Leave out any picture and return the remaining listing below exactly as given.

> RECORDED INFORMATION

————————

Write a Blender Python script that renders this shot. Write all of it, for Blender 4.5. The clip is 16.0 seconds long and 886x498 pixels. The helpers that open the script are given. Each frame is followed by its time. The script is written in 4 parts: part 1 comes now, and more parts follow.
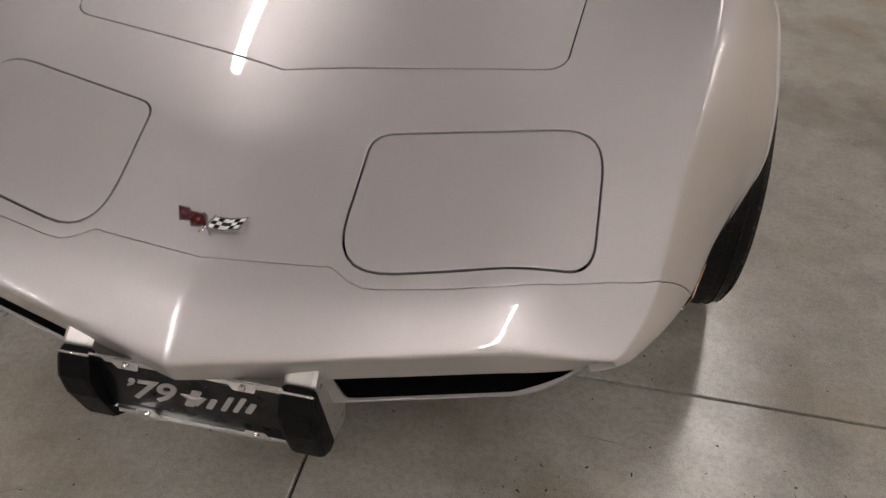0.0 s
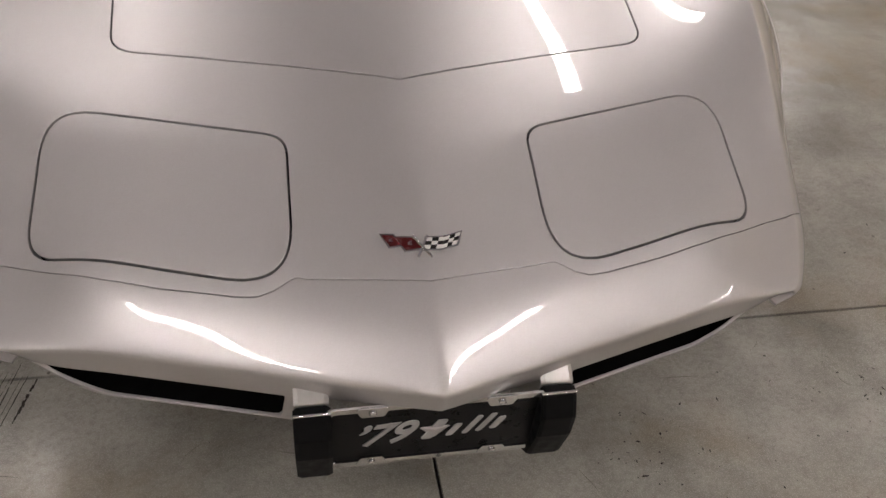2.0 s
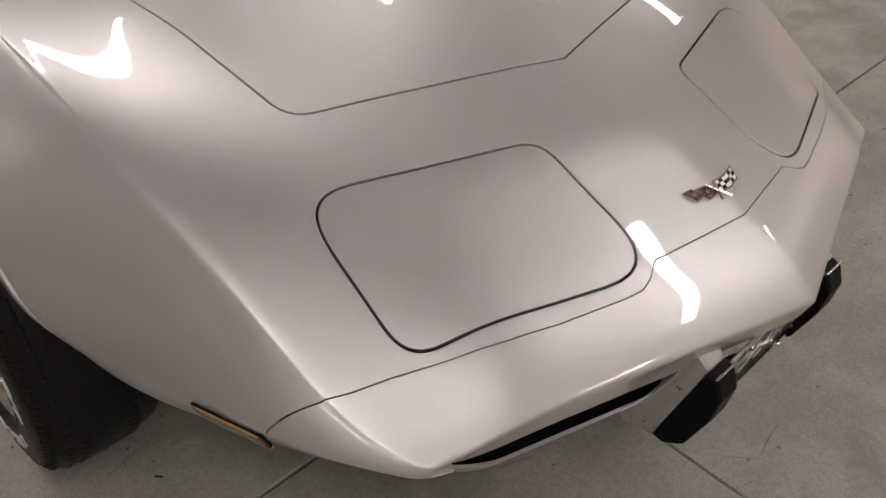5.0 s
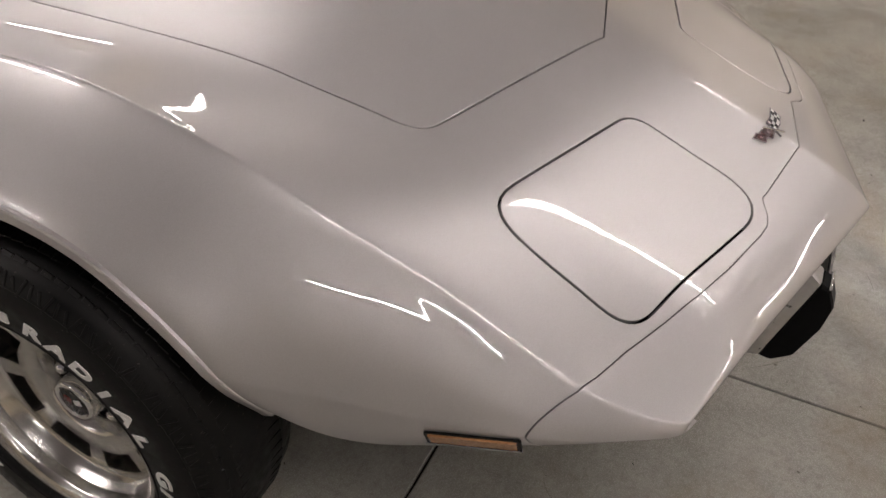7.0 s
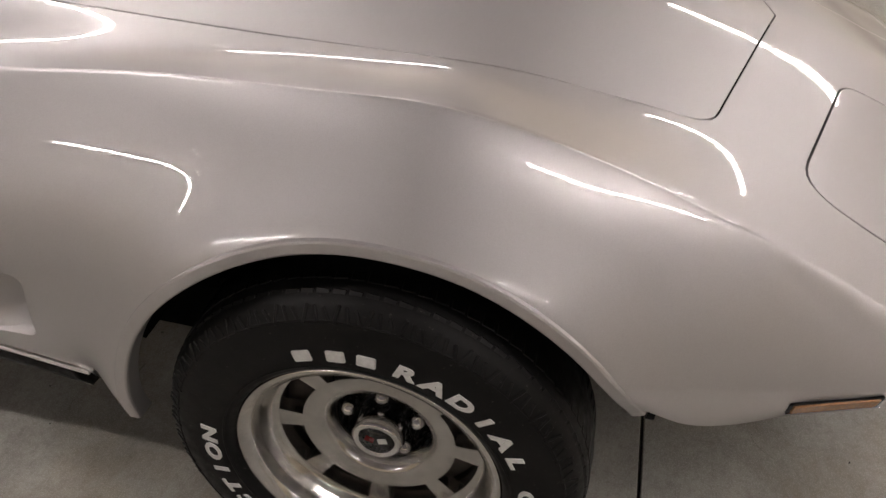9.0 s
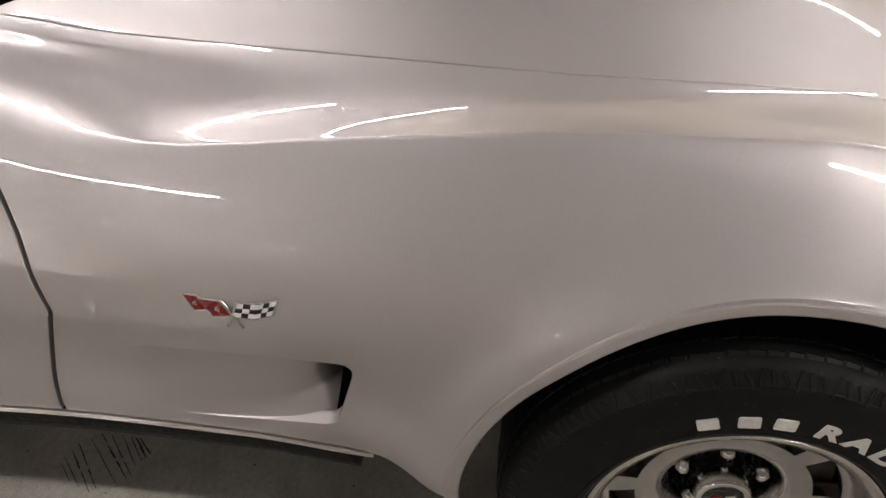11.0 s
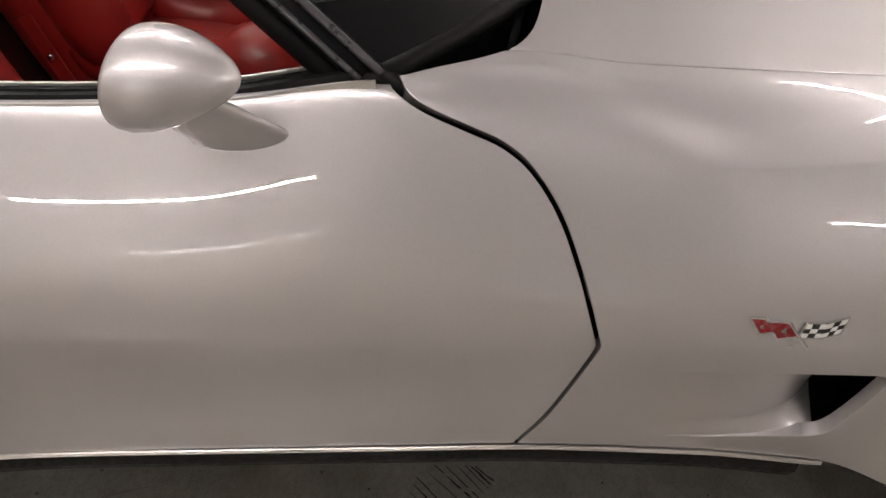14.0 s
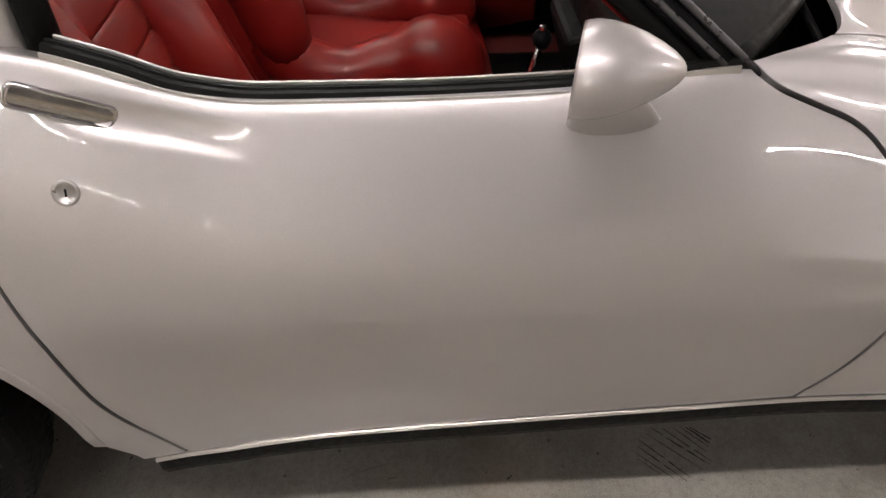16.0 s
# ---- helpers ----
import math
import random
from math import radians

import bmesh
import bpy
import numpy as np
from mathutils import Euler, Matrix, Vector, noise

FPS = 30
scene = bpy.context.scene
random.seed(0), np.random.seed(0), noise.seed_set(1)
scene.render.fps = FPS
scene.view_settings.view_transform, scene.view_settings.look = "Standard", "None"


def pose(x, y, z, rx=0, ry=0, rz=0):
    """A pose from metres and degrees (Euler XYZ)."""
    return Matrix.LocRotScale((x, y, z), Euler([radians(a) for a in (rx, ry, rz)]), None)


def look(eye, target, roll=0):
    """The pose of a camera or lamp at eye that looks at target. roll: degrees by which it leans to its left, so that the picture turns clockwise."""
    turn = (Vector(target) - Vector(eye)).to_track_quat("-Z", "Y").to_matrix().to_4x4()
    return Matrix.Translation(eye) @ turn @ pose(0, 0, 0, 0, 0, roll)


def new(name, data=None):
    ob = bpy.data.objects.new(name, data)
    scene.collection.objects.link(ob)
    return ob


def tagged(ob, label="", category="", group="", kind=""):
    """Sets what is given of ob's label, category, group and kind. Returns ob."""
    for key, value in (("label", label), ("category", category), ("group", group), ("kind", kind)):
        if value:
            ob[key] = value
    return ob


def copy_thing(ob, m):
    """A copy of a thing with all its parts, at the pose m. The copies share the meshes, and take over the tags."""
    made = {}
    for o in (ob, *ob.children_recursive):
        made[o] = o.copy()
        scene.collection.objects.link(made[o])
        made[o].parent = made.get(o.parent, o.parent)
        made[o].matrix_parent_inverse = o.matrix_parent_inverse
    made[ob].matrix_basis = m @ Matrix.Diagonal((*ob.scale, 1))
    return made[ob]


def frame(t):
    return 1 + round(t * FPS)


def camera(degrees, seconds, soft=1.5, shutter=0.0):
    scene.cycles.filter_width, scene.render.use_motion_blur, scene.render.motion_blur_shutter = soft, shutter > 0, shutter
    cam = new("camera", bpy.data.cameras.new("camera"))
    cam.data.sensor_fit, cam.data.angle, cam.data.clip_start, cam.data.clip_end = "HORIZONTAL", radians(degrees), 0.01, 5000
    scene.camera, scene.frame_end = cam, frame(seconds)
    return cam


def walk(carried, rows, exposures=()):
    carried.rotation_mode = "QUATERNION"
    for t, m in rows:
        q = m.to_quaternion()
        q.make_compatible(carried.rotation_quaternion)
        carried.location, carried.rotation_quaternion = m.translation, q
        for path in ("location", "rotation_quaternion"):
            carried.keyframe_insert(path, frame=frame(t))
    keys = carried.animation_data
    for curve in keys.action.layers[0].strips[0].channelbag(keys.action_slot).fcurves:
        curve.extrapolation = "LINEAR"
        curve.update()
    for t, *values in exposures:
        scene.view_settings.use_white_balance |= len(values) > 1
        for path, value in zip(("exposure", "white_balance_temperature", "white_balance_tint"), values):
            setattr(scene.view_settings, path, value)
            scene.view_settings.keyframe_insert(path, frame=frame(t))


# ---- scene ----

————————

> RESULT BELOW
Write a Blender Python script that renders this shot. Write all of it, for Blender 4.5. The clip is 16.0 seconds long and 886x498 pixels. The helpers that open the script are given. Each frame is followed by its time. The script is written in 4 parts: part 1 comes now, and more parts follow.
0.0 s
2.0 s
5.0 s
7.0 s
9.0 s
11.0 s
14.0 s
16.0 s
# ---- helpers ----
import math
import random
from math import radians

import bmesh
import bpy
import numpy as np
from mathutils import Euler, Matrix, Vector, noise

FPS = 30
scene = bpy.context.scene
random.seed(0), np.random.seed(0), noise.seed_set(1)
scene.render.fps = FPS
scene.view_settings.view_transform, scene.view_settings.look = "Standard", "None"


def pose(x, y, z, rx=0, ry=0, rz=0):
    """A pose from metres and degrees (Euler XYZ)."""
    return Matrix.LocRotScale((x, y, z), Euler([radians(a) for a in (rx, ry, rz)]), None)


def look(eye, target, roll=0):
    """The pose of a camera or lamp at eye that looks at target. roll: degrees by which it leans to its left, so that the picture turns clockwise."""
    turn = (Vector(target) - Vector(eye)).to_track_quat("-Z", "Y").to_matrix().to_4x4()
    return Matrix.Translation(eye) @ turn @ pose(0, 0, 0, 0, 0, roll)


def new(name, data=None):
    ob = bpy.data.objects.new(name, data)
    scene.collection.objects.link(ob)
    return ob


def tagged(ob, label="", category="", group="", kind=""):
    """Sets what is given of ob's label, category, group and kind. Returns ob."""
    for key, value in (("label", label), ("category", category), ("group", group), ("kind", kind)):
        if value:
            ob[key] = value
    return ob


def copy_thing(ob, m):
    """A copy of a thing with all its parts, at the pose m. The copies share the meshes, and take over the tags."""
    made = {}
    for o in (ob, *ob.children_recursive):
        made[o] = o.copy()
        scene.collection.objects.link(made[o])
        made[o].parent = made.get(o.parent, o.parent)
        made[o].matrix_parent_inverse = o.matrix_parent_inverse
    made[ob].matrix_basis = m @ Matrix.Diagonal((*ob.scale, 1))
    return made[ob]


def frame(t):
    return 1 + round(t * FPS)


def camera(degrees, seconds, soft=1.5, shutter=0.0):
    scene.cycles.filter_width, scene.render.use_motion_blur, scene.render.motion_blur_shutter = soft, shutter > 0, shutter
    cam = new("camera", bpy.data.cameras.new("camera"))
    cam.data.sensor_fit, cam.data.angle, cam.data.clip_start, cam.data.clip_end = "HORIZONTAL", radians(degrees), 0.01, 5000
    scene.camera, scene.frame_end = cam, frame(seconds)
    return cam


def walk(carried, rows, exposures=()):
    carried.rotation_mode = "QUATERNION"
    for t, m in rows:
        q = m.to_quaternion()
        q.make_compatible(carried.rotation_quaternion)
        carried.location, carried.rotation_quaternion = m.translation, q
        for path in ("location", "rotation_quaternion"):
            carried.keyframe_insert(path, frame=frame(t))
    keys = carried.animation_data
    for curve in keys.action.layers[0].strips[0].channelbag(keys.action_slot).fcurves:
        curve.extrapolation = "LINEAR"
        curve.update()
    for t, *values in exposures:
        scene.view_settings.use_white_balance |= len(values) > 1
        for path, value in zip(("exposure", "white_balance_temperature", "white_balance_tint"), values):
            setattr(scene.view_settings, path, value)
            scene.view_settings.keyframe_insert(path, frame=frame(t))


# ---- scene ----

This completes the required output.